The economic impact of that instability has kept many people from earning a living, including pastors and church members, Doyle said. At the same time, Christian workers say they have “never seen so many Muslims and even Jews responding to the Gospel like they are right now.”

PIRACY IMPEDES FLOW OF SOMALIA FOOD AID — Pirates are intercepting food shipments off the coast of Somalia, worsening the plight of nearly 35,000 people displaced by the country’s worst violence in 16 years, according to a humanitarian organization operating in the country. Increasing numbers of people in relief centers suffer from respiratory tract infections and acute diarrhea, but medical and food supplies are dwindling.

“Without rapid intervention, malnutrition is also expected to increase,” Sharif Haji, World Vision’s primary healthcare coordinator in Somalia, told Mission Network News.

Pirates have confiscated four shipments of food supplies and the next ship scheduled to travel to Somalia has refused to go without an armed escort, said Josette Sheeran, the World Food Program’s executive director. Food shipments were delayed for weeks after pirates hijacked two WFP ships last year.

MYANMAR ANNOUNCES NUCLEAR PLANS — The military junta ruling Myanmar (Burma) has announced plans to buy a nuclear reactor from Russia, under the terms of a new agreement signed in May. The contract, which the government said would help the country’s badly underdeveloped economy with medical and agricultural research, raises concerns about a secretive weapons program like the ones that have caused problems with Iran and North Korea.

International pressure has been building against Myanmar, which intensified suppression of political opposition after the National League for Democracy won a landslide victory in multiparty elections in 1990. The United States has referred to the country as an “outpost of tyranny” and maintains trade and investment sanctions against the military regime.

Political analysts wonder whether Myanmar might follow the example of Iran and North Korea and use threats of a nuclear weapons program to resist international pressure for political change, according to the Asia Times. Diplomats have said the country’s notoriously uncooperative regime might prove unwilling to cooperate with international nuclear inspectors.

POLICE ALLOW ATTACK ON CHRISTIANS — Homes and stores belonging to Christians were looted and burned and a partially built church was destroyed May 11 by a mob that emerged from Friday prayers at a mosque in Bimha, Egypt. Despite previous warning about the possible rampage, security forces only acted after the riot ended, establishing a perimeter around the village that prevented journalists from seeing the damage.

Ten villagers were hospitalized, two in critical condition, according to “Free Copts,” an organization that monitors persecution of Egypt’s indigenous Coptic Christian community.

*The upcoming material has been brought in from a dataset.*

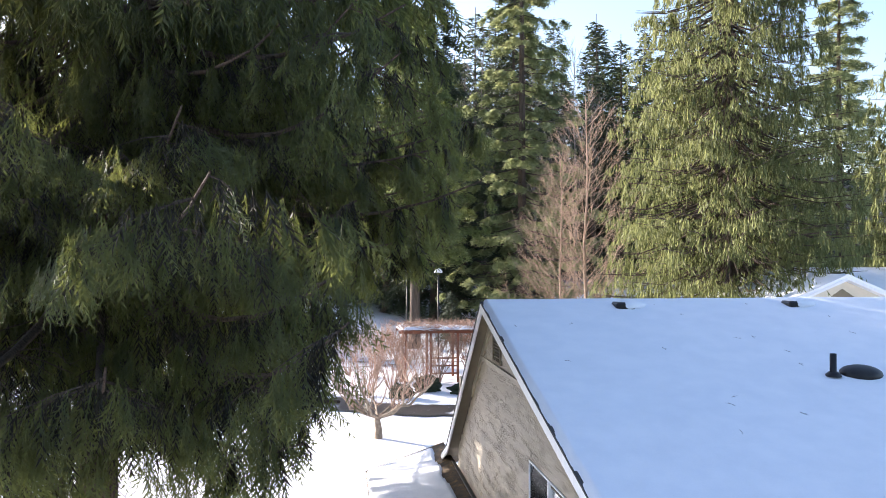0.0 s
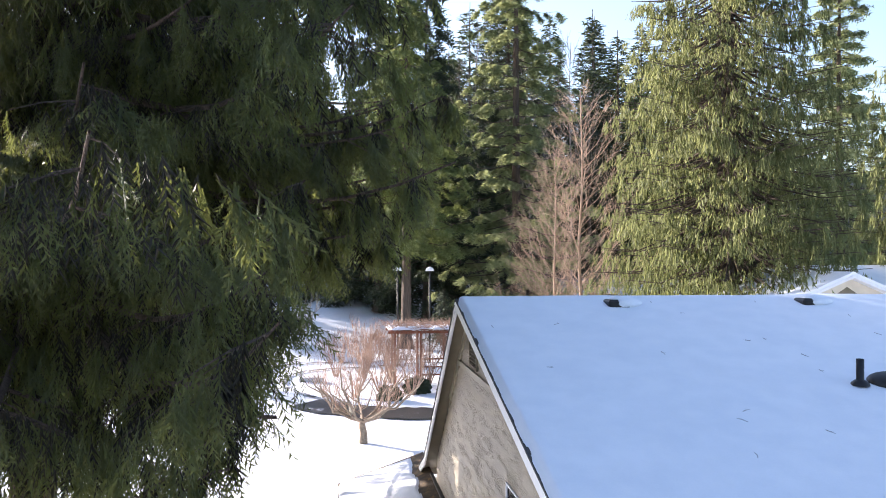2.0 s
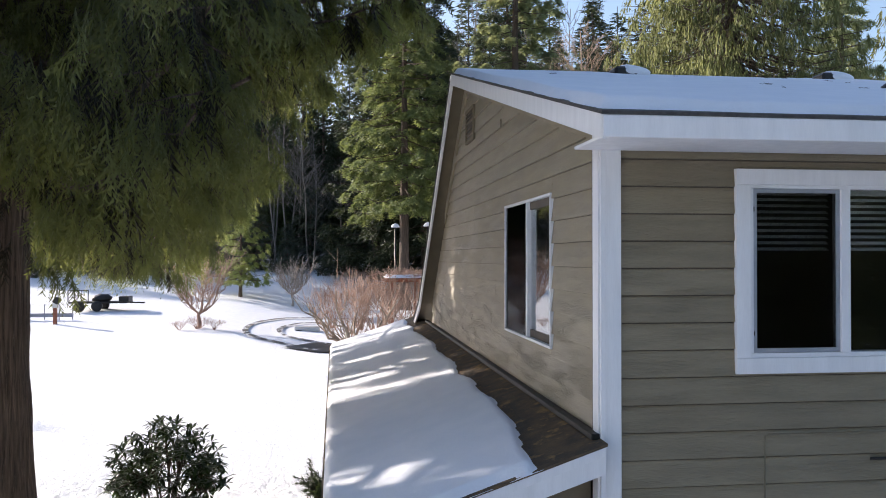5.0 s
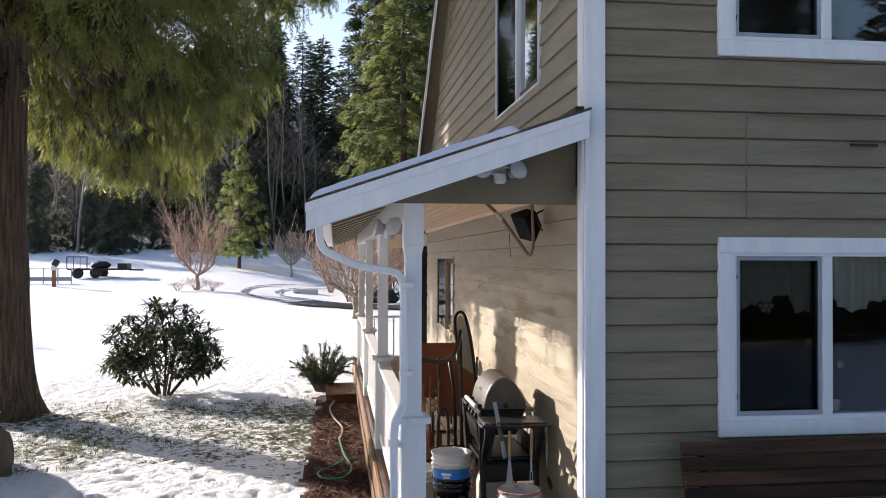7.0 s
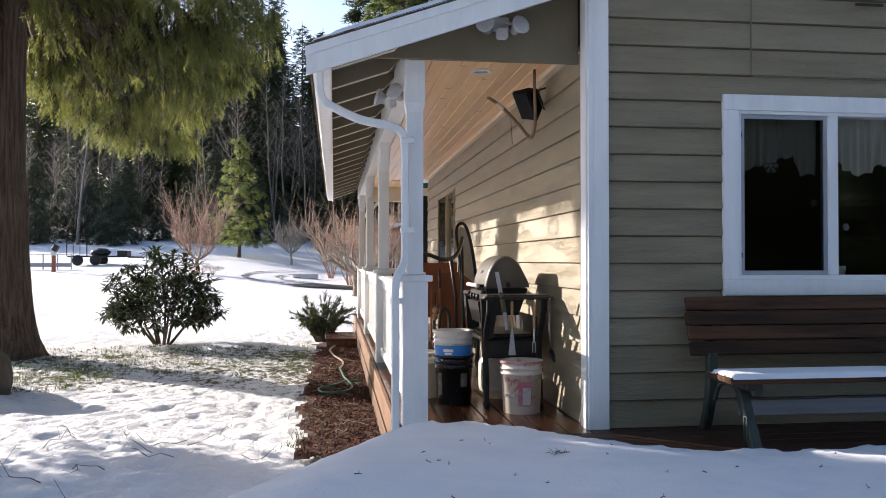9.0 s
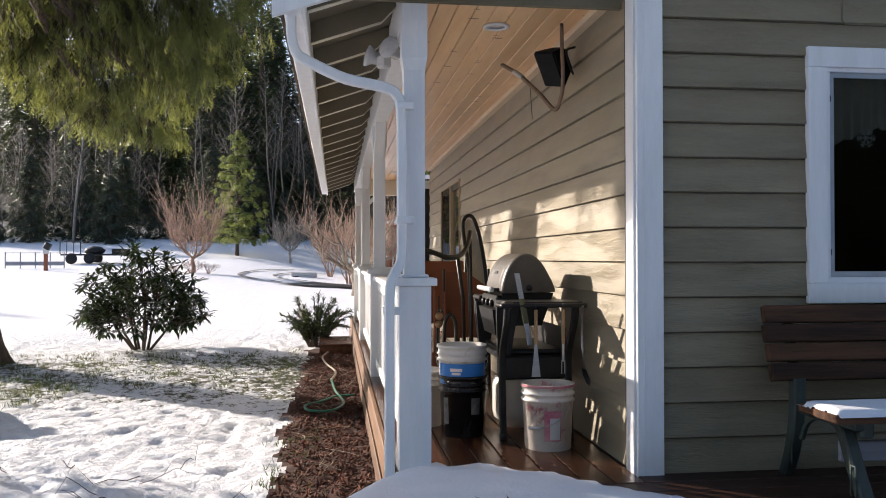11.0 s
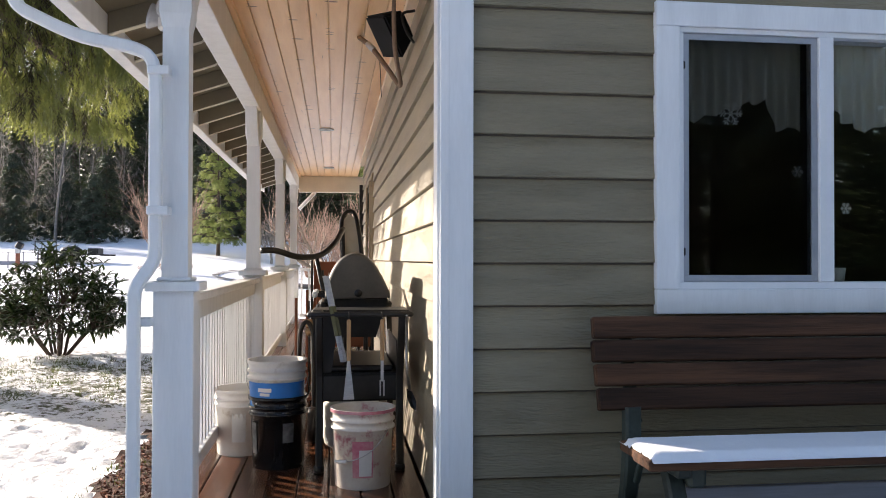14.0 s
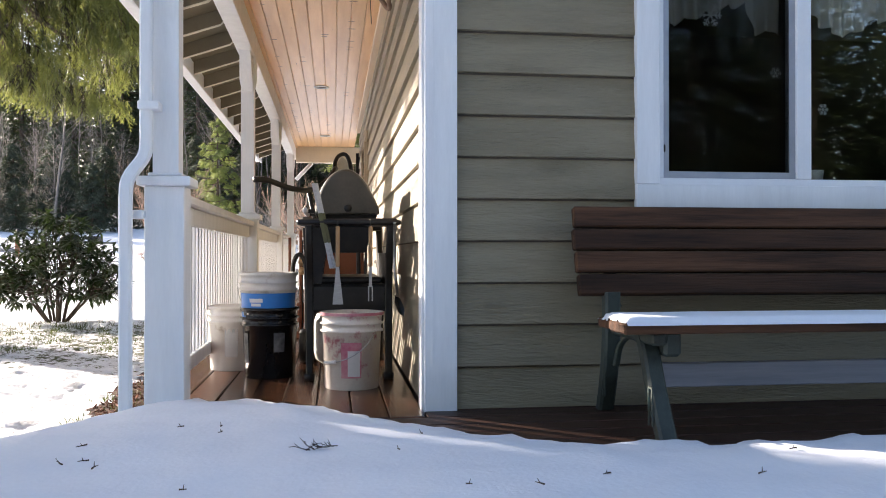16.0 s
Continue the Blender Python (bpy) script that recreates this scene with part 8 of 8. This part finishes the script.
pat = thing("stone_lantern", "grey garden planter with snow beside the drive", "planter", at=on_ground(-3.2, 42.0))
slab("trough", -0.7, 0.7, -0.3, 0.3, 0.0, 0.28, M_GREYPLASTIC, pat, bevel=0.05)
slab("foot", -0.6, -0.3, -0.32, 0.32, 0.0, 0.1, M_BLACK, pat)

# ---- the neighbouring building behind the ridge ----
nb_ = thing("neighbour_house", "cream gabled outbuilding with snow on its roof", "house", at=(18.4, 25.0, 0.0))
solid("gable_wall", [(-3.4, 0, -0.4), (3.4, 0, -0.4), (3.4, 0, 4.95), (0, 0, 6.35), (-3.4, 0, 4.95), (-3.4, 0.2, -0.4), (3.4, 0.2, -0.4), (3.4, 0.2, 4.95), (0, 0.2, 6.35), (-3.4, 0.2, 4.95)],
      [(0, 1, 2, 3, 4), (9, 8, 7, 6, 5), (0, 5, 6, 1), (1, 6, 7, 2), (2, 7, 8, 3), (3, 8, 9, 4), (4, 9, 5, 0)], M_CREAM, nb_)
solid("side_wall", [(-3.4, 0.2, -0.4), (-3.4, 7, -0.4), (-3.4, 7, 4.95), (-3.4, 0.2, 4.95), (-3.2, 0.2, -0.4), (-3.2, 7, -0.4), (-3.2, 7, 4.95), (-3.2, 0.2, 4.95)],
      [(0, 1, 2, 3), (7, 6, 5, 4), (0, 4, 5, 1), (1, 5, 6, 2), (2, 6, 7, 3), (3, 7, 4, 0)], M_CREAM, nb_)
for sg in (-1, 1):
    rv = [(0, -0.5, 6.5), (sg * 3.9, -0.5, 4.89), (sg * 3.9, 8, 4.89), (0, 8, 6.5), (0, -0.5, 6.38), (sg * 3.9, -0.5, 4.77), (sg * 3.9, 8, 4.77), (0, 8, 6.38)]
    ff = [(0, 1, 2, 3), (7, 6, 5, 4), (0, 4, 5, 1), (1, 5, 6, 2), (2, 6, 7, 3), (3, 7, 4, 0)]
    solid("roof_plane", [(x, y, z - 0.06) for x, y, z in rv], ff, M_WHITE, nb_)
    solid("roof_snow", [(x, y + 0.04, z + 0.06) for x, y, z in rv], ff, M_SNOW, nb_, "blanket of snow")
solid("main_roof", [(0.5, 3, 5.4), (14, 3, 5.4), (14, 7, 6.75), (0.5, 7, 6.75), (14, 11, 5.4), (0.5, 11, 5.4)], [(0, 1, 2, 3), (3, 2, 4, 5), (0, 3, 5), (1, 4, 2), (0, 5, 4, 1)], M_SNOW, nb_, "snowy main roof")
solid("main_wall", [(0.8, 3.5, -0.4), (14, 3.5, -0.4), (14, 3.5, 5.4), (0.8, 3.5, 5.4), (0.8, 10.5, -0.4), (14, 10.5, -0.4), (14, 10.5, 5.4), (0.8, 10.5, 5.4)], [(0, 1, 2, 3), (7, 6, 5, 4), (1, 5, 6, 2), (4, 0, 3, 7)], M_CREAM, nb_)
# dark triangle set on the wall, a recess's shade painted in
solid("gable_recess", [(-0.7, -0.02, 5.5), (0.7, -0.02, 5.5), (0, -0.02, 5.95), (-0.7, 0.01, 5.5), (0.7, 0.01, 5.5), (0, 0.01, 5.95)], [(0, 1, 2), (5, 4, 3), (0, 3, 4, 1), (1, 4, 5, 2), (2, 5, 3, 0)], M_RAFTER, nb_, "louvre panel with shade put into its dark colour")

After the violence, authorities imposed a curfew on Christian residents.

Pamphlets distributed before the violence called on Muslim residents to “rise for jihad” after prayers, stirring a mob, “armed with everything from machetes to containers of kerosene,” to attack Christian properties, according to Egypt’s Al Ahram news service. Police questioned 35 alleged perpetrators and then arrested a Christian man on charges of throwing a bag of flammable liquid into a Muslim prayer area the previous weekend.

“As with other Muslim pogroms over the past decade, the pogrom in Bimha was premeditated, organized, very violent and perpetrated not by members of militant organizations but by local ‘ordinary’ Muslims who had been incited in local mosques during Friday ‘prayers’ to wage jihad and terror against their Christian neighbors in order to ensure their subjugation,” said Elizabeth Kendal of the World Evangelical Alliance’s Religious Liberty Commission. “The tragedy in Bimha takes Egypt another step backward into religious apartheid [and] presents Egyptians with yet another precedent which demonstrates that Copts can be terrorized, robbed and killed with impunity.”